Every line below is to be copied exactly, with the pictures left out.

> **Given information**:
= = = = = = =

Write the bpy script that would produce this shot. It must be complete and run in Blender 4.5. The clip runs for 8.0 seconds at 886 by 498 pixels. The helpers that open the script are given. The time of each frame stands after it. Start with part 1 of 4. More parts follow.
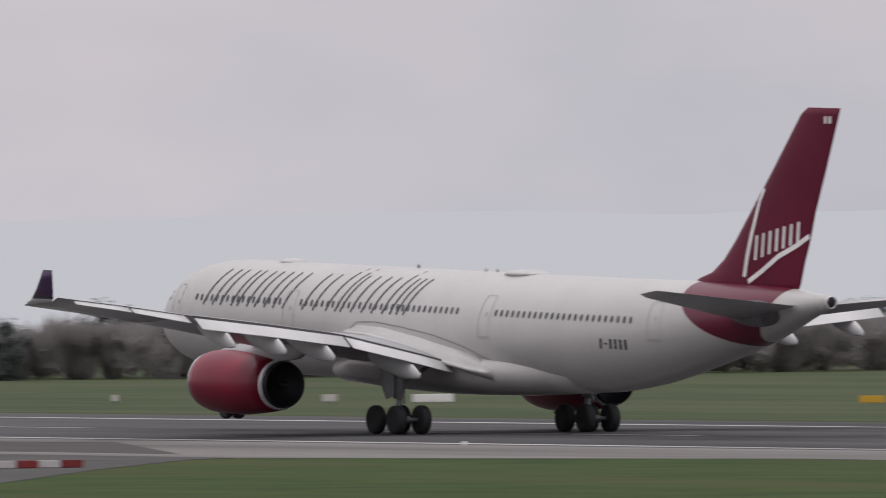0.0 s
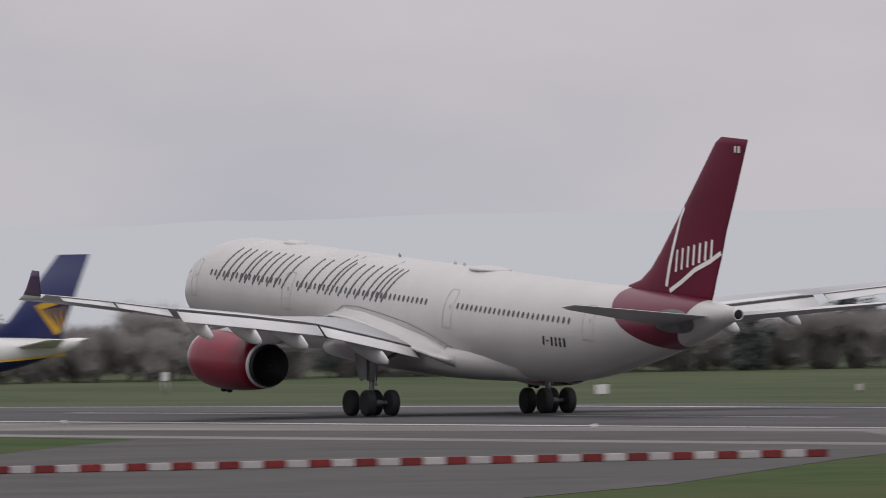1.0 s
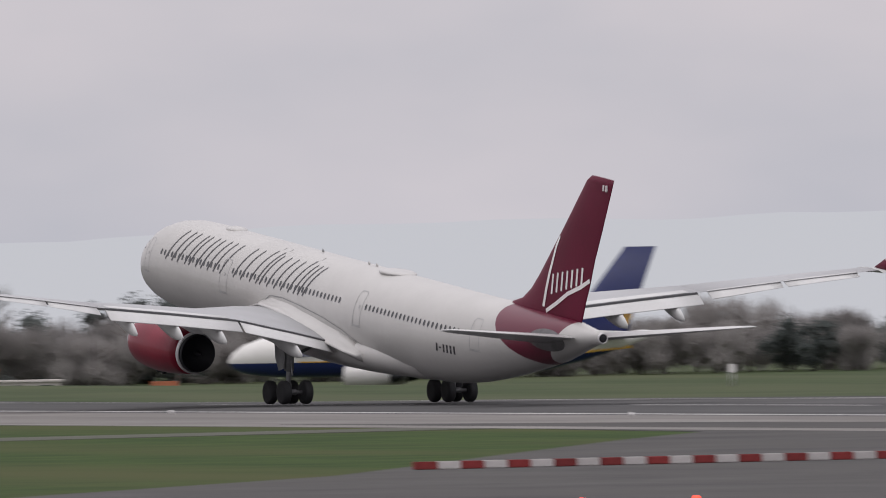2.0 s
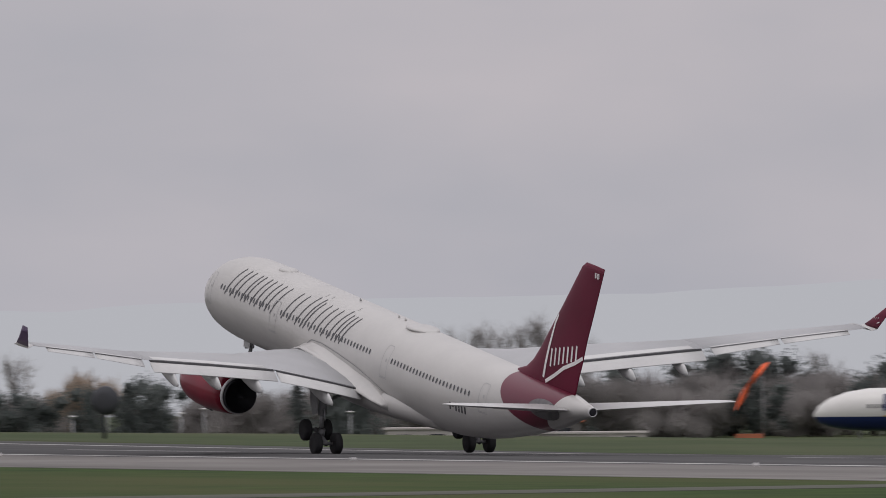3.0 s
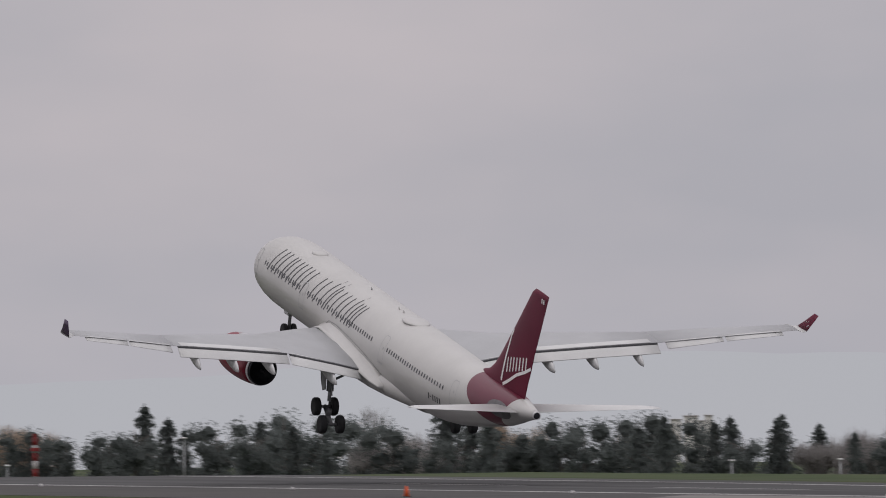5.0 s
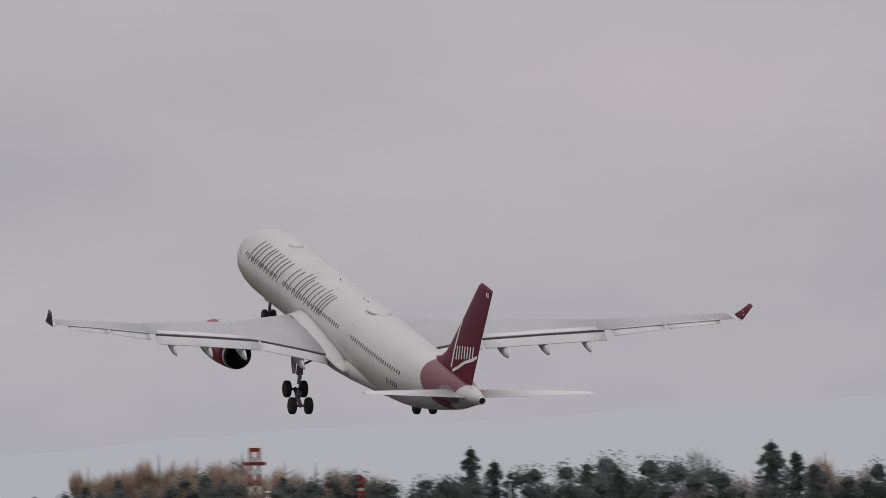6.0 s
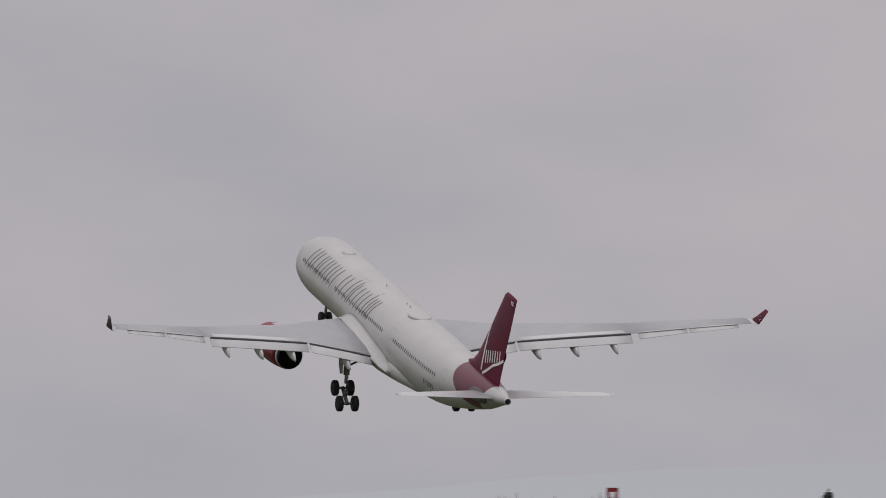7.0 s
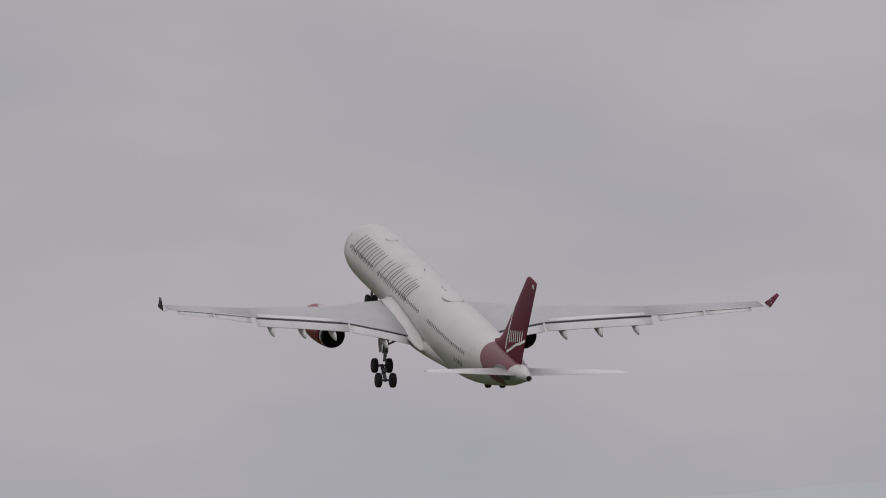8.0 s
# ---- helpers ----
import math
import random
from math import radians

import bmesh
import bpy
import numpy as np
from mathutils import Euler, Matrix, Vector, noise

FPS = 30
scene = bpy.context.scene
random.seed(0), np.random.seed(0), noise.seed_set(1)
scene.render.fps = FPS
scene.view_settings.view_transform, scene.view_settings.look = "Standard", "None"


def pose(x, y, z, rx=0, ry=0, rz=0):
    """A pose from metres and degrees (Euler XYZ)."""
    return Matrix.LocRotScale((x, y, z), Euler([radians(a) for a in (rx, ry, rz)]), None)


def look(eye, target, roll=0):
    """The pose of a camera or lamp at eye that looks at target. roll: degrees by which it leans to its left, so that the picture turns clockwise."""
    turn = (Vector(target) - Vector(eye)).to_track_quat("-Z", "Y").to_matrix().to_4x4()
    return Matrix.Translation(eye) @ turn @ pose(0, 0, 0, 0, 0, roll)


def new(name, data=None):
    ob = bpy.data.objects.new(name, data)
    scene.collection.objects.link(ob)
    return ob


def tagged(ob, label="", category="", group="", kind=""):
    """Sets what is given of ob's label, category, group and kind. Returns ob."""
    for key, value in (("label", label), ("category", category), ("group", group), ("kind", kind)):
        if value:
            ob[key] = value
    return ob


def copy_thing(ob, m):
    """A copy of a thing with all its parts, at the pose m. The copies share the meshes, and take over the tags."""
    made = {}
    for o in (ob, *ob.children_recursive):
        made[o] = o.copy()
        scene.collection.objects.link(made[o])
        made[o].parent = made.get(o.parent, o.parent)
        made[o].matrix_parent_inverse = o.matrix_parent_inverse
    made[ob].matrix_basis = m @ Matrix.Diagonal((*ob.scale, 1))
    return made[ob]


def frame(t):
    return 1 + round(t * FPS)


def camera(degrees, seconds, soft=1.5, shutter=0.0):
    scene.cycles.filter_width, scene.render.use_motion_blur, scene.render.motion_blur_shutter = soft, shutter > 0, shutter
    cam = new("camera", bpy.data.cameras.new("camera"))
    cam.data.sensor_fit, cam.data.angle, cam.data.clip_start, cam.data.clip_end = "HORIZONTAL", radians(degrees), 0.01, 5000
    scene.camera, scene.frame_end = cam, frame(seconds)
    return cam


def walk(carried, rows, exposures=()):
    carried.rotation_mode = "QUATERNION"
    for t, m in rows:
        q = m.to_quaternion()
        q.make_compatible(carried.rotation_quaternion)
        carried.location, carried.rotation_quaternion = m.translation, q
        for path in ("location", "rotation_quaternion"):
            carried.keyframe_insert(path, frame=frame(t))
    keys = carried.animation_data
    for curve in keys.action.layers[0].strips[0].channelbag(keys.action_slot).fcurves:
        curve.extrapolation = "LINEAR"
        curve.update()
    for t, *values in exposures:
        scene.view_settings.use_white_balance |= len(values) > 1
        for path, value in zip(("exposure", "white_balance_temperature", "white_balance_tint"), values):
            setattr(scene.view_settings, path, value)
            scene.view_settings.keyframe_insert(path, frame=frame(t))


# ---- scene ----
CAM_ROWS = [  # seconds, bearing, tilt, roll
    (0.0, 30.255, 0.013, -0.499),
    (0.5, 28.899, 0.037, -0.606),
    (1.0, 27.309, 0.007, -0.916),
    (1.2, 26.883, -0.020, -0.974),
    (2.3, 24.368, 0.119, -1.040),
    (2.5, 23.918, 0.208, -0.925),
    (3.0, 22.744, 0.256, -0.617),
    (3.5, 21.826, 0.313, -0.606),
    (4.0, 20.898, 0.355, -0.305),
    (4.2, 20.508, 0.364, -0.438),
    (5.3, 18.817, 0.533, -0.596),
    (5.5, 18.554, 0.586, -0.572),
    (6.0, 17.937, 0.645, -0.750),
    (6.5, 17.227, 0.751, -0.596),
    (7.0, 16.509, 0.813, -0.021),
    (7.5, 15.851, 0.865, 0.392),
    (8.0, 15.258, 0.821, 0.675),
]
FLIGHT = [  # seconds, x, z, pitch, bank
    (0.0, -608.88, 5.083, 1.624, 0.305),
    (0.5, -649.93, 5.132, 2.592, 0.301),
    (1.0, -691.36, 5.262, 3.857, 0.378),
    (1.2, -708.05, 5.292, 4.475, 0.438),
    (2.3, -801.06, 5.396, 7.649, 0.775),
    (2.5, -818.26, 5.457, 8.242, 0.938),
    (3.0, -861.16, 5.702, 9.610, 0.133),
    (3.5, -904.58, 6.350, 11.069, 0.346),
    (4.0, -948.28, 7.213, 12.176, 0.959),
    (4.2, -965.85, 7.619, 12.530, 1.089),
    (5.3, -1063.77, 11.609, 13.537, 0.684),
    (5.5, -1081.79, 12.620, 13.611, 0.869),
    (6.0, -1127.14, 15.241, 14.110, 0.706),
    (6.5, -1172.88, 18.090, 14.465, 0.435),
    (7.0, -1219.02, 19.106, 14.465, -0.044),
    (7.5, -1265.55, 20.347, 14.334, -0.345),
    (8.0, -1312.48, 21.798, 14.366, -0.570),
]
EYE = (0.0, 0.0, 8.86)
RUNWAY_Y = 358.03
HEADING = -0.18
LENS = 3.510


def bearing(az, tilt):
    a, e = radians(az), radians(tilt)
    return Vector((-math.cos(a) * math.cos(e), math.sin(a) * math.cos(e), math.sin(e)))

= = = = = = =

> **Problem solution**:
Write the bpy script that would produce this shot. It must be complete and run in Blender 4.5. The clip runs for 8.0 seconds at 886 by 498 pixels. The helpers that open the script are given. The time of each frame stands after it. Start with part 1 of 4. More parts follow.
0.0 s
1.0 s
2.0 s
3.0 s
5.0 s
6.0 s
7.0 s
8.0 s
# ---- helpers ----
import math
import random
from math import radians

import bmesh
import bpy
import numpy as np
from mathutils import Euler, Matrix, Vector, noise

FPS = 30
scene = bpy.context.scene
random.seed(0), np.random.seed(0), noise.seed_set(1)
scene.render.fps = FPS
scene.view_settings.view_transform, scene.view_settings.look = "Standard", "None"


def pose(x, y, z, rx=0, ry=0, rz=0):
    """A pose from metres and degrees (Euler XYZ)."""
    return Matrix.LocRotScale((x, y, z), Euler([radians(a) for a in (rx, ry, rz)]), None)


def look(eye, target, roll=0):
    """The pose of a camera or lamp at eye that looks at target. roll: degrees by which it leans to its left, so that the picture turns clockwise."""
    turn = (Vector(target) - Vector(eye)).to_track_quat("-Z", "Y").to_matrix().to_4x4()
    return Matrix.Translation(eye) @ turn @ pose(0, 0, 0, 0, 0, roll)


def new(name, data=None):
    ob = bpy.data.objects.new(name, data)
    scene.collection.objects.link(ob)
    return ob


def tagged(ob, label="", category="", group="", kind=""):
    """Sets what is given of ob's label, category, group and kind. Returns ob."""
    for key, value in (("label", label), ("category", category), ("group", group), ("kind", kind)):
        if value:
            ob[key] = value
    return ob


def copy_thing(ob, m):
    """A copy of a thing with all its parts, at the pose m. The copies share the meshes, and take over the tags."""
    made = {}
    for o in (ob, *ob.children_recursive):
        made[o] = o.copy()
        scene.collection.objects.link(made[o])
        made[o].parent = made.get(o.parent, o.parent)
        made[o].matrix_parent_inverse = o.matrix_parent_inverse
    made[ob].matrix_basis = m @ Matrix.Diagonal((*ob.scale, 1))
    return made[ob]


def frame(t):
    return 1 + round(t * FPS)


def camera(degrees, seconds, soft=1.5, shutter=0.0):
    scene.cycles.filter_width, scene.render.use_motion_blur, scene.render.motion_blur_shutter = soft, shutter > 0, shutter
    cam = new("camera", bpy.data.cameras.new("camera"))
    cam.data.sensor_fit, cam.data.angle, cam.data.clip_start, cam.data.clip_end = "HORIZONTAL", radians(degrees), 0.01, 5000
    scene.camera, scene.frame_end = cam, frame(seconds)
    return cam


def walk(carried, rows, exposures=()):
    carried.rotation_mode = "QUATERNION"
    for t, m in rows:
        q = m.to_quaternion()
        q.make_compatible(carried.rotation_quaternion)
        carried.location, carried.rotation_quaternion = m.translation, q
        for path in ("location", "rotation_quaternion"):
            carried.keyframe_insert(path, frame=frame(t))
    keys = carried.animation_data
    for curve in keys.action.layers[0].strips[0].channelbag(keys.action_slot).fcurves:
        curve.extrapolation = "LINEAR"
        curve.update()
    for t, *values in exposures:
        scene.view_settings.use_white_balance |= len(values) > 1
        for path, value in zip(("exposure", "white_balance_temperature", "white_balance_tint"), values):
            setattr(scene.view_settings, path, value)
            scene.view_settings.keyframe_insert(path, frame=frame(t))


# ---- scene ----
CAM_ROWS = [  # seconds, bearing, tilt, roll
    (0.0, 30.255, 0.013, -0.499),
    (0.5, 28.899, 0.037, -0.606),
    (1.0, 27.309, 0.007, -0.916),
    (1.2, 26.883, -0.020, -0.974),
    (2.3, 24.368, 0.119, -1.040),
    (2.5, 23.918, 0.208, -0.925),
    (3.0, 22.744, 0.256, -0.617),
    (3.5, 21.826, 0.313, -0.606),
    (4.0, 20.898, 0.355, -0.305),
    (4.2, 20.508, 0.364, -0.438),
    (5.3, 18.817, 0.533, -0.596),
    (5.5, 18.554, 0.586, -0.572),
    (6.0, 17.937, 0.645, -0.750),
    (6.5, 17.227, 0.751, -0.596),
    (7.0, 16.509, 0.813, -0.021),
    (7.5, 15.851, 0.865, 0.392),
    (8.0, 15.258, 0.821, 0.675),
]
FLIGHT = [  # seconds, x, z, pitch, bank
    (0.0, -608.88, 5.083, 1.624, 0.305),
    (0.5, -649.93, 5.132, 2.592, 0.301),
    (1.0, -691.36, 5.262, 3.857, 0.378),
    (1.2, -708.05, 5.292, 4.475, 0.438),
    (2.3, -801.06, 5.396, 7.649, 0.775),
    (2.5, -818.26, 5.457, 8.242, 0.938),
    (3.0, -861.16, 5.702, 9.610, 0.133),
    (3.5, -904.58, 6.350, 11.069, 0.346),
    (4.0, -948.28, 7.213, 12.176, 0.959),
    (4.2, -965.85, 7.619, 12.530, 1.089),
    (5.3, -1063.77, 11.609, 13.537, 0.684),
    (5.5, -1081.79, 12.620, 13.611, 0.869),
    (6.0, -1127.14, 15.241, 14.110, 0.706),
    (6.5, -1172.88, 18.090, 14.465, 0.435),
    (7.0, -1219.02, 19.106, 14.465, -0.044),
    (7.5, -1265.55, 20.347, 14.334, -0.345),
    (8.0, -1312.48, 21.798, 14.366, -0.570),
]
EYE = (0.0, 0.0, 8.86)
RUNWAY_Y = 358.03
HEADING = -0.18
LENS = 3.510


def bearing(az, tilt):
    a, e = radians(az), radians(tilt)
    return Vector((-math.cos(a) * math.cos(e), math.sin(a) * math.cos(e), math.sin(e)))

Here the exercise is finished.